[GOAL] Copy out each line of the material in which the word "that" appears.
◇ ◇ ◇ ◇
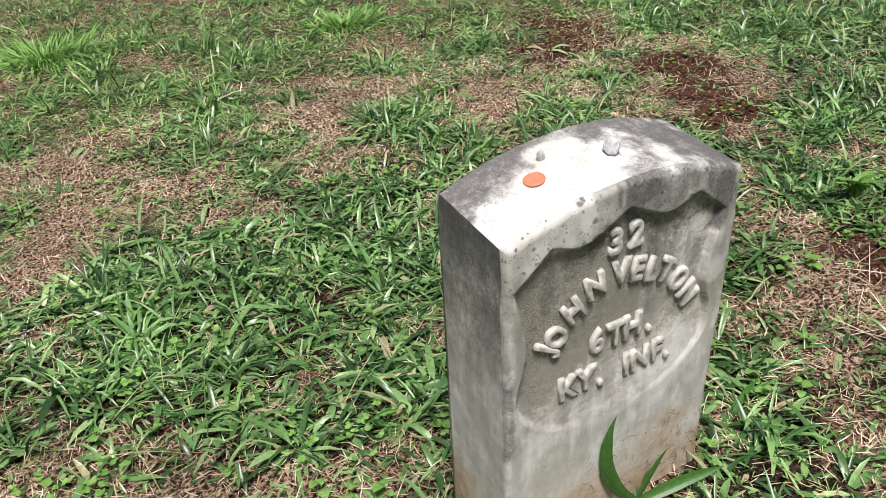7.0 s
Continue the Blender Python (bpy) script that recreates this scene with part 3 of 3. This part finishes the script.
# ---- offerings on the headstones ----
def on_top(s, x, y, lift=0.0):
    slope = math.degrees(math.atan2(float(top_z(s, x + 0.004) - top_z(s, x - 0.004)), 0.008))
    return s["pose"] @ pose(x, y, float(top_z(s, x)) + s["rear"] * y / s["thick"] + lift, 0, -slope, 0)


def coin(s, x, y, radius, mat, label, spin):
    bm = bmesh.new()
    profile = [(0.0, 0.0016), (0.55, 0.0017), (0.82, 0.0015), (0.87, 0.0015), (0.9, 0.0021), (0.97, 0.0021), (1.0, 0.0017), (1.0, 0.0003), (0.97, 0.0)]
    seg = 48
    rings = [[bm.verts.new((r * radius * math.cos(2 * math.pi * k / seg), r * radius * math.sin(2 * math.pi * k / seg), z + (0.0004 * noise.noise((r * 5, k * 0.4, 0)) if r < 0.8 else 0))) for k in range(seg)] for r, z in profile[1:]]
    c = bm.verts.new((0, 0, profile[0][1]))
    for k in range(seg):
        bm.faces.new((c, rings[0][k], rings[0][(k + 1) % seg]))
        for a, b in zip(rings, rings[1:]):
            bm.faces.new((a[k], b[k], b[(k + 1) % seg], a[(k + 1) % seg]))
    bm.faces.new(list(reversed(rings[-1])))
    me = bpy.data.meshes.new("coin")
    bm.to_mesh(me)
    bm.free()
    me.materials.append(mat)
    ob = tagged(new("coin", me), label, "coin", "coins left on the stones")
    ob.matrix_world = on_top(s, x, y, 0.0008) @ pose(0, 0, 0, 0, 0, spin)


def rock(s, x, y, size, seed, mat, label, spin, name="pebble"):
    rnd = random.Random(seed)
    bm = bmesh.new()
    for _ in range(26):
        v = Vector((rnd.gauss(0, 1), rnd.gauss(0, 1), rnd.gauss(0, 1))).normalized() * rnd.uniform(0.85, 1.0)
        bm.verts.new(v)
    bmesh.ops.convex_hull(bm, input=bm.verts)
    loose = [v for v in bm.verts if not v.link_faces]
    bmesh.ops.delete(bm, geom=loose, context="VERTS")
    bmesh.ops.subdivide_edges(bm, edges=bm.edges, cuts=3, use_grid_fill=True)
    bmesh.ops.smooth_vert(bm, verts=bm.verts, factor=0.35, use_axis_x=True, use_axis_y=True, use_axis_z=True)
    for v in bm.verts:
        v.co *= 1 + 0.12 * noise.noise(v.co * 2.5 + Vector((seed, 0, 0))) + 0.05 * noise.noise(v.co * 7 + Vector((seed, 5, 0)))
        v.co = Vector((v.co.x * size[0], v.co.y * size[1], v.co.z * size[2]))
    low = min(v.co.z for v in bm.verts)
    for v in bm.verts:
        v.co.z = max(v.co.z - low - 0.12 * size[2], 0.0)
    me = bpy.data.meshes.new(name)
    bm.to_mesh(me)
    bm.free()
    me.materials.append(mat)
    ob = tagged(new(name, me), label, "pebble" if name == "pebble" else "rock", "stones left on the headstones")
    ob.matrix_world = on_top(s, x, y, -0.0005) @ pose(0, 0, 0, 0, 0, spin)


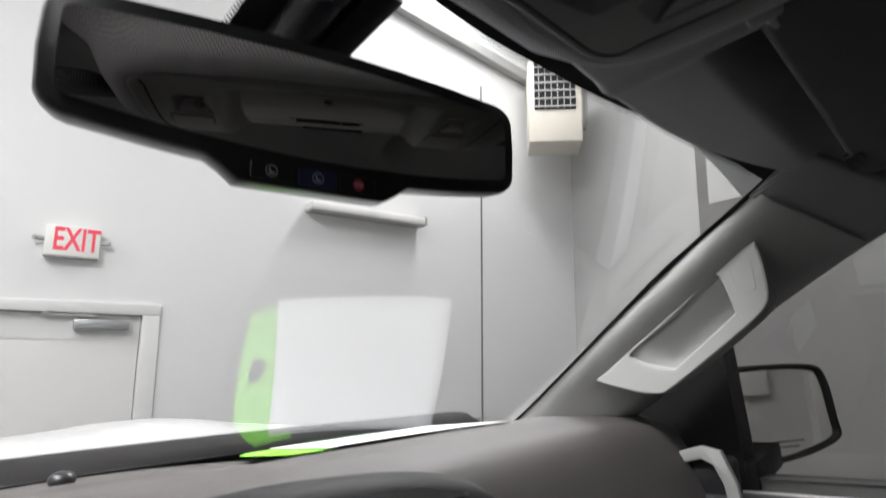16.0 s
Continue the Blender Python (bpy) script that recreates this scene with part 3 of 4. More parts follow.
◇ ◇ ◇ ◇
[SOLUTION TO THIS PROBLEM]
Continue the Blender Python (bpy) script that recreates this scene with part 3 of 3. This part finishes the script.
Continue the Blender Python (bpy) script that recreates this scene with part 3 of 4. More parts follow.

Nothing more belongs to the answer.